Kalamkari design is one of the oldest textile designs that can be found in India and its roots lie in Andhra Pradesh although the similar pattern is found in Iran as well. The name itself is derived from the Persian word ‘Kalam’ which means pen and ‘Kari’ which means work, thus this design incorporates the use of the special types of pens which are used in the handicraft process. The dyes that are used in designing in these sarees are completely natural and are blended with milk to form the colour base. Moreover, the designing process is often complicated and detailed which is why expert artisans are involved in the weaving process. Today, you can even find this saree online purchase them from a trusted brand that would assure authenticity.
Kalamkari is not just restricted to the sarees, the technique involved in the same is also used in making wall paintings, hand towels, bed covers, dress materials, and much more. The patterns and designs that are incorporated in Kalamkari are vibrant and bright which makes this art stand out from the rest that is found in India. In the earlier times, the patterns on the Kalamkari sarees where inspired from the Chittrakatis of the region who used to roam from one village to other for the purpose of storytelling which were often in the religious context. The weavers of that time got inspired from these stories and started depicting them to Kalamkari which lead to the origin of this particular design. On the whole, the Kalamkari style is incomparable in its own way and makes uses of unique techniques and weaving style that is found nowhere else. As the designs are handprinted, it takes months to bring out a single saree in the completed form which is ready to wear. Machlipatnam and Srikalahasti are the two main styles of the Kalamkari which are found in India where the former one uses a series of hand-block printing techniques and the latter one uses free hand drawing and is less complicated.
When we talk about the color pattern in particular, the sarees follow specific patterns and themes. Women figures are made in yellow, gods in blue, whereas demons in red and green. A red background is often used while making the kalamkari painting or saree. Another pattern that you find in the Kalamkari saree is the Karrupur style which uses gold embellishment on the borders and was primarily used by the royal families of that era. There are at least twenty three steps which are involved in the Kalamkari which start from bleaching, softening, sun drying, hand painting to air drying and washing the fabric.

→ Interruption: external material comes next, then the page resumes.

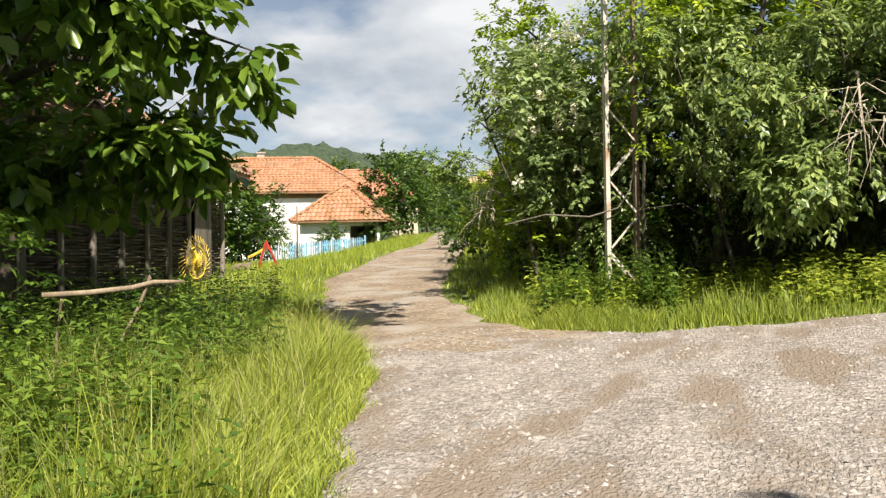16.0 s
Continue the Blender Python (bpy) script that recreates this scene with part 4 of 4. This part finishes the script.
for k in range(14):
    for off, gap in ((0.54, 0.189), (3.5, 0.215)):
        b = part("baluster", turned, None, garage)
        b.location = (off + gap * k, -0.18, 3.42)
    b = part("baluster", turned, None, garage)
    b.location = (0.14, 0.15 + 0.16 * k, 3.42)
tagged(new("driveway_slab", Geo().box((0.4, -1.3, -0.35), (6.4, 0.2, -0.0), pose(11.65, 21.06, 2.2, 0, 0, -82.3), 0.02).mesh("driveway_slab", CONCRETE)), "cracked concrete threshold slab before the garage doors", "slab", kind="structure")


# ---- houses ----
def tiled(g, e0, e1, t0, t1, pitch=0.34, width=0.26):
    """Courses of curved tiles over a roof face from its eave e0-e1 up to its top edge t0-t1."""
    e0, e1, t0, t1 = (Vector(p) for p in (e0, e1, t0, t1))
    rise = ((t0 + t1) - (e0 + e1)).length / 2
    up = ((t0 + t1) - (e0 + e1)).normalized()
    nor = (e1 - e0).normalized().cross(up).normalized()
    n = max(int(rise / pitch), 1)
    for c in range(n):
        a, b = e0.lerp(t0, c / n), e1.lerp(t1, c / n)
        span = (b - a).length
        m = max(int(round(span / width)), 1)
        along = (b - a) / m
        for k in range(m):
            p = a + along * (k + (0.0 if c % 2 else 0.04))
            lift_t = 0.015 * noise.noise(p * 3)
            q = [p + nor * (0.035 + lift_t), p + along * 0.45 + nor * (0.085 + lift_t), p + along * 0.95 + nor * (0.04 + lift_t)]
            top = [v + up * pitch * 1.12 - nor * 0.035 for v in q]
            g.add(q + top + [q[0] - nor * 0.05, q[2] - nor * 0.05], [(0, 1, 4, 3), (1, 2, 5, 4), (0, 6, 7, 2, 1)])


def hip_roof(parent, w, d, z, rise, over, tile, ridge=None):
    x, y = w / 2 + over, d / 2 + over
    r = max((w - d) / 2, 0.0) if ridge is None else ridge / 2
    A, B, C, D = (-x, -y, z), (x, -y, z), (x, y, z), (-x, y, z)
    E, F = (-r, 0, z + rise), (r, 0, z + rise)
    under_roof = Geo().add([A, B, C, D, E, F] + [(p[0], p[1], p[2] - 0.1) for p in (A, B, C, D)], [(0, 1, 5, 4), (1, 2, 5), (2, 3, 4, 5), (3, 0, 4), (0, 6, 7, 1), (1, 7, 8, 2), (2, 8, 9, 3), (3, 9, 6, 0), (9, 8, 7, 6)])
    ob = part("roof", under_roof, TIMBER, parent)
    g = Geo()
    tiled(g, A, B, E, F)
    tiled(g, B, C, F, F)
    tiled(g, C, D, F, E)
    tiled(g, D, A, E, E)
    part("roof_tiles", g, tile, ob, kind="stuff")
    caps = Geo()
    for p, q in ((E, F), (A, E), (B, F), (C, F), (D, E)):
        p, q = Vector(p), Vector(q)
        n = max(int((q - p).length / 0.4), 1)
        for k in range(n):
            s, t = p.lerp(q, k / n), p.lerp(q, (k + 1.1) / n)
            caps.tube([s + Vector((0, 0, 0.07)), t + Vector((0, 0, 0.05))], [0.12, 0.1], 8)
    part("ridge_tiles", caps, tile, ob, kind="stuff")
    return ob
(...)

Even though Kalamkari has an elaborate history, it somehow became rare in the between as the process of making them was too tedious and there were only few craftsmen left who could replicate this style perfectly. Moreover, industrialisation and the advent of machine handloom left to the decline of this art. But with subsequent efforts by the textile industry of India and promotion of this particular style and design, the ancient art of Kalamkari has been revived and the artisans who are trained in this are hired for bringing back the style especially through sarees and dress materials.
After reading elaborately about the Kalamkari design, you must surely be lured into buying them. Just like any other saree designs that are found in India, Kalamkari too holds a special significance and is unique in its own way. It is always better that you have a collection of the varieties of sarees that are found in India so that you can wear them interchangeably on different occasions.